* _Exercise instructions_: Say how many lines hold the string "recreates", and nothing more.

* _Given data_:

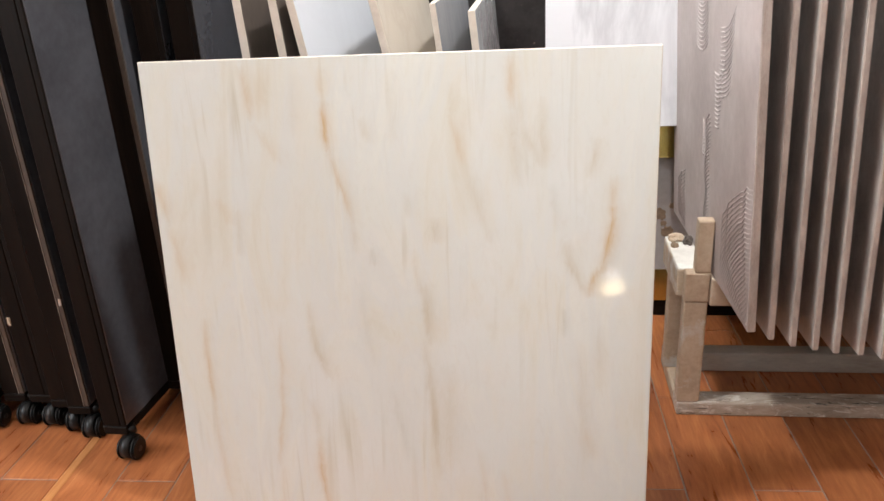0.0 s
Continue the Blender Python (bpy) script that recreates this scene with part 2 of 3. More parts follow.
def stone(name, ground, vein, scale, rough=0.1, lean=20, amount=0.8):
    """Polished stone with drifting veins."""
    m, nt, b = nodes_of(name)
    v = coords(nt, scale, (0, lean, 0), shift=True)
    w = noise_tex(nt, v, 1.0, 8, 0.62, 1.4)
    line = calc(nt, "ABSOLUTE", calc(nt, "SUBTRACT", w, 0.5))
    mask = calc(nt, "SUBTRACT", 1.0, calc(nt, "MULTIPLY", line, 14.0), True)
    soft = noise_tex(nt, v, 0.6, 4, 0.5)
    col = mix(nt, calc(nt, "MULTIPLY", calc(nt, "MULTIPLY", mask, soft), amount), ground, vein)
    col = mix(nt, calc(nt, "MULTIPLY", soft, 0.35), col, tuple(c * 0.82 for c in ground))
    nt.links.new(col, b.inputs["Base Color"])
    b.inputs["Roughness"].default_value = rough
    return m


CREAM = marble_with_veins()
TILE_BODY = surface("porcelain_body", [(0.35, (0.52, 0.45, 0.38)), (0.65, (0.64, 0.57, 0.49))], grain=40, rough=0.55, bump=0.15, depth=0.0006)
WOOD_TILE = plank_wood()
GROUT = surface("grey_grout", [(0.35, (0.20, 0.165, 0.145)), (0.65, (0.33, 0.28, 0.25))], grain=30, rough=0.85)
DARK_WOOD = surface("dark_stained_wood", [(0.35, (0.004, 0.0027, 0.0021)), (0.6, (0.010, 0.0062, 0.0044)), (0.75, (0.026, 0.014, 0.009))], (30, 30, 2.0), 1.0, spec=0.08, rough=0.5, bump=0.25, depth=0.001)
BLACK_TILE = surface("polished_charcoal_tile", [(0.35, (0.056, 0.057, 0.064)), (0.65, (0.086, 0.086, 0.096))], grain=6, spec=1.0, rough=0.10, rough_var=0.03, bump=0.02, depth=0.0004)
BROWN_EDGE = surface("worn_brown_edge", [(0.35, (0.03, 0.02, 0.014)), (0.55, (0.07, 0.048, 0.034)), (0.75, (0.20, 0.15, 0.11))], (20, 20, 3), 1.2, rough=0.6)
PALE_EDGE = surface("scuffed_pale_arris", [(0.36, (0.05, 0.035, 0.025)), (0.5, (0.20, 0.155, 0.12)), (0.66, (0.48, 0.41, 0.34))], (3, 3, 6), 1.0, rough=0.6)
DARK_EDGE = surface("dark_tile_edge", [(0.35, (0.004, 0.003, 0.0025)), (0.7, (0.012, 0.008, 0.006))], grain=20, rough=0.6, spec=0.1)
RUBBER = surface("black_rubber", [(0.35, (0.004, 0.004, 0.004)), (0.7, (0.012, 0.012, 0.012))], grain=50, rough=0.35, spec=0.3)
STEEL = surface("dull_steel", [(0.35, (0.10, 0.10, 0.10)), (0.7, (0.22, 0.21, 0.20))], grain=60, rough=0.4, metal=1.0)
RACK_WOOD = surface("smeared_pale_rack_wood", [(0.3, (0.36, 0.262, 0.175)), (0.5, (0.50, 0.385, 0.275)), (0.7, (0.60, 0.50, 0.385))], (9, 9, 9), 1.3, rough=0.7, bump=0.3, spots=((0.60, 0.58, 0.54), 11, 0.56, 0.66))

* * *

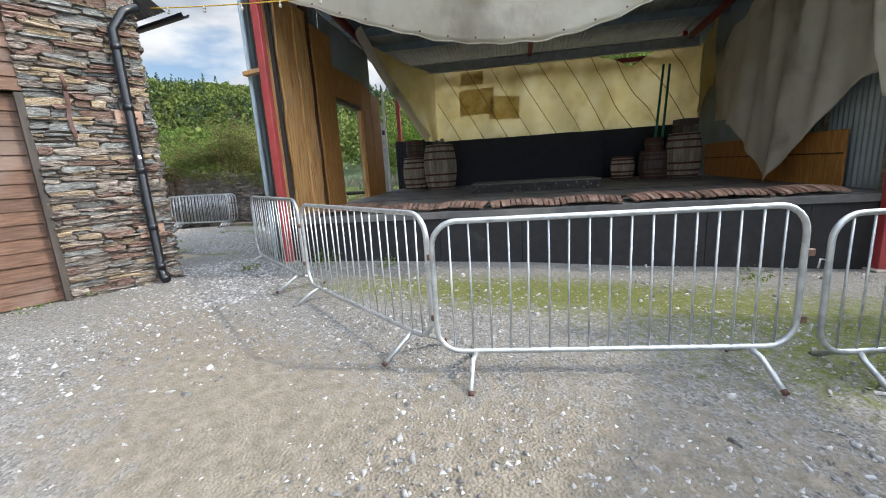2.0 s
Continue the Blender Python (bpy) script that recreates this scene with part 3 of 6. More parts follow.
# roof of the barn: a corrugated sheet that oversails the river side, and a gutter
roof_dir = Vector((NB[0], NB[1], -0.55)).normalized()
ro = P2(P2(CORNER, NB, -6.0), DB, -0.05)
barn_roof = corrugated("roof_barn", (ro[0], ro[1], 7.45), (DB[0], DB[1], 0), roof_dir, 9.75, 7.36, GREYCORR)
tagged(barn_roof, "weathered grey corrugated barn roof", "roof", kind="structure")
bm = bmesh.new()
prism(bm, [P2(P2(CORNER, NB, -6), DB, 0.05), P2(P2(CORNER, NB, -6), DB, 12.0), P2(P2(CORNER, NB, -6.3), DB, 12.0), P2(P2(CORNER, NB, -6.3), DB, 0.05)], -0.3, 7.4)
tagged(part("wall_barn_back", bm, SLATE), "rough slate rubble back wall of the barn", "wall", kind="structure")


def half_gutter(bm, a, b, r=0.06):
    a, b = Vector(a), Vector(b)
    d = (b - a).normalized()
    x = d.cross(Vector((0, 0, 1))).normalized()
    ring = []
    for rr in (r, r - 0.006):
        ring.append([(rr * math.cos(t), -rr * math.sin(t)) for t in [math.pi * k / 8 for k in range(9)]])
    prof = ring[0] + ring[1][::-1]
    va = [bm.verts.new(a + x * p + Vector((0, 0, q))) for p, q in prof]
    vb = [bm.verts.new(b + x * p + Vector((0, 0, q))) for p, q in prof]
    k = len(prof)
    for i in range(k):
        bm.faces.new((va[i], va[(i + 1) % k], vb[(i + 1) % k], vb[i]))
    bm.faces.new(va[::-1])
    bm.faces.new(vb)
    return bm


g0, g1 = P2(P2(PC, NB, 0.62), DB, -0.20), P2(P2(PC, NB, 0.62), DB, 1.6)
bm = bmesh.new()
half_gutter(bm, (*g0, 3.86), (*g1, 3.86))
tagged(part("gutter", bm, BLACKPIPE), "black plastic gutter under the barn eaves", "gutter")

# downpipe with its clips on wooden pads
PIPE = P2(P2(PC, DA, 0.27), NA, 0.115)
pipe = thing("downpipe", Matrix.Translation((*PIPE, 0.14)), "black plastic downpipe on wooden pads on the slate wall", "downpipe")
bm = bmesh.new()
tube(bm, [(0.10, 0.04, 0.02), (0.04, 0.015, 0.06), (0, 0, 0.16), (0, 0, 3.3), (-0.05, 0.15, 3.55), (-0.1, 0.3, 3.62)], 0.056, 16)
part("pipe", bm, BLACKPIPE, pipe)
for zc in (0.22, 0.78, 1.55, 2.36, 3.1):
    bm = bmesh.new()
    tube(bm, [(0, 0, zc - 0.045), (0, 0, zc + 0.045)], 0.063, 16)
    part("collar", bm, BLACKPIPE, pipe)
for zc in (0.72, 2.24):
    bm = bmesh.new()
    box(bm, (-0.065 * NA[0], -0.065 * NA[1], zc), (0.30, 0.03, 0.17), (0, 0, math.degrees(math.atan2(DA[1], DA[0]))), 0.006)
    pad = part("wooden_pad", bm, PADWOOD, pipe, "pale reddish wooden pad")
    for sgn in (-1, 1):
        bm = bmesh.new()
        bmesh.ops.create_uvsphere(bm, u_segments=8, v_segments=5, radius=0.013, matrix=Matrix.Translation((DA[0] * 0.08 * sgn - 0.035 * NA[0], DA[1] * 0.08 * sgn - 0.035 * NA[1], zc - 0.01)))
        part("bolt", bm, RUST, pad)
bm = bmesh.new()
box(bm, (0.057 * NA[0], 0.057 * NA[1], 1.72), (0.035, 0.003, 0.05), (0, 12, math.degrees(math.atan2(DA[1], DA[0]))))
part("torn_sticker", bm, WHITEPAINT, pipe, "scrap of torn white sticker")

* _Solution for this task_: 2